Consider a ride hailing service, where the fare needs to be dynamically adjusted. I know there are many machine learning driven models possible, but here I am looking for a simpler and sensible mathematical formula.

The fare itself is modelled by a surge factor $s$, with which the actual fare varies as a monotonically increasing function (added platform fee, and some other business logics). So, I need to update the surge factor every two minutes as $s_1, s_2, s_3...$etc. The $s_n$ at any moment is to be determined by the following parameters

  1. An unmet demand $u_n\geq0$
  2. An excess demand factor $e_n\geq0$
  3. Previous surge $s_{n-1}\in\mathbb{R}$
  4. A ceiling $h>0$ and a floor $l<0$, so that $s$ will always stay within the range, i.e. $l\leq s\leq h$.

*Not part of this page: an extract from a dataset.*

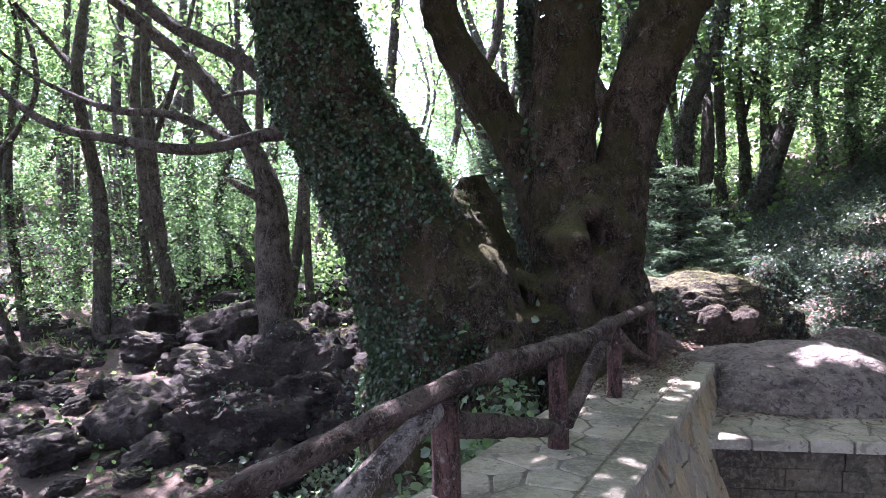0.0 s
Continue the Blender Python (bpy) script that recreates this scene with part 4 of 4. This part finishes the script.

So basically, at each step, I have to find $\delta_n\in\mathbb{R}$ so that $s_n=s_{n-1}+\delta_n$. I am looking for some good candidate functions to calculate $\delta_n=f\left(s_{n-1}, u_n, e_n, h, l\right)$ with the following properties that I think are desirable

  • Monotonically increasing (or non decreasing) with $u_n$ and $e_n$. Of course, more demand means usually higher price
  • Obey the constraint to keep $s_n$ between the floor and ceiling (I can apply a final clip function for this)
  • Somehow, the step size $\delta_n$ (which can be positive or negative, depending on if we are experiencing a surge, or easing demand) should be adaptive to how far is it from the limit in the direction it is moving in. That means, suppose $\delta_n>0$, then how big the step is, is also a function of $h-s_{n-1}$. If it has more room to rise, it will rise a bit faster than when it is almost hitting $h$. Same when it falls towards $l$.

The decisions on when to raise the surge ($\delta_n>0$) or reduce it ($\delta_n<0$) is already mostly made. I am just trying to come up with a sensible step size in the desirable direction respecting the above constraints. So any idea for candidate functions (preferably one that can be implemented easily in python) will be sincerely appreciated. Cheers!